The tribunal considered that it was appropriate to make an adjustment for a bid premium. However, it felt that the 40% as used by Mr Glover should be reduced to 35%.
Mr Glover applied a discount of 40% from the entirety value in valuing the 9% holding. This approach was accepted by the tribunal in preference to the notional dividend yield as used by Mr Spence. However they were of the view that the discount should be increased to 50%.
A special purchaser?
An indicative offer had been made on behalf of 3i in October 1997 of £26m for the combined 60% holding of Mr and Mr Foulser. This was an early move in the transaction which eventually completed in November 1998, for consideration of over £27m as referred to above. The tribunal had to determine what impact this offer should have on the values of the two holdings of 51% and 9% in November 1997.
The views of Mr Spence were clear. No account should be taken of this transaction, "…not just because it was a sale by private treaty, rather than being based on a fiscal valuation basis," but also because he regarded 3i as a special purchaser.

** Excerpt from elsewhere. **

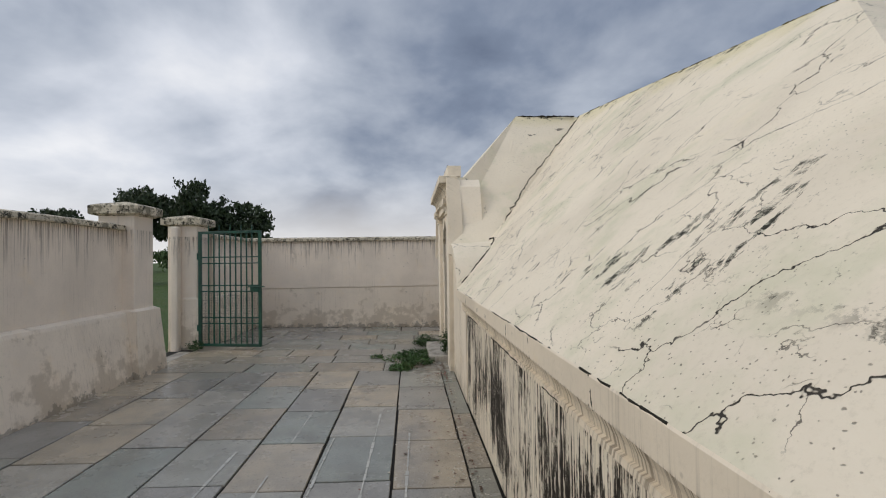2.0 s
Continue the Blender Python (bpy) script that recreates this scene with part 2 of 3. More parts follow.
def make_wall_plaster(name, base=LIME, streak=0.0, drip_top=None, grime=0.0, foot=0.0, runs=0.0, xs=3.0):
    """Limewash on upright faces. streak: black rain streaks; drip_top: height from which drips run down; foot: patchy damp low down."""
    M = Mat(name, 0.85)
    b2 = tuple(c * 0.88 for c in base)
    col = M.mix(M.step(M.noise(1.4, 4.0), 0.38, 0.68), base, b2)
    col = M.mix(M.math("MULTIPLY", M.step(M.noise(3.3, 5.0, 0.62, M.add(M.pos, (2.0, 5.0, 1.0))), 0.55, 0.72), 0.4), col, (base[0] * 0.98, base[1] * 0.93, base[2] * 0.82))
    z = M.xyz()[2]
    fine = M.scale(M.add(M.pos, M.scale(M.noise(5.0, 2.0, colour=True), (0.02, 0.02, 0.0))), (xs, 80.0, 0.9))
    run = M.noise(1.0, 4.0, 0.6, fine)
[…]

Mr Glover expressed the view that a prospective purchaser of the 51% shareholding, being aware of this offer "…would have been prepared to pay at least the full pro rata of his shareholding ignoring the offer." That would therefore eliminate the 15% discount for lack of full control and lead to a value for the 51% shareholding of £20,638,000. He also increased his assessment of the value of the 9% shareholding to £2,500,000. This reflected a discount of 36% to the pro rata valuation.
Conclusion
The Tribunal concluded that 3i was a special purchaser; however they also concluded that a buyer of the shares in November 1997 would not have assumed that the offer was likely to succeed. The offer would have been a suitable cross check but would not have triggered a premium on the price.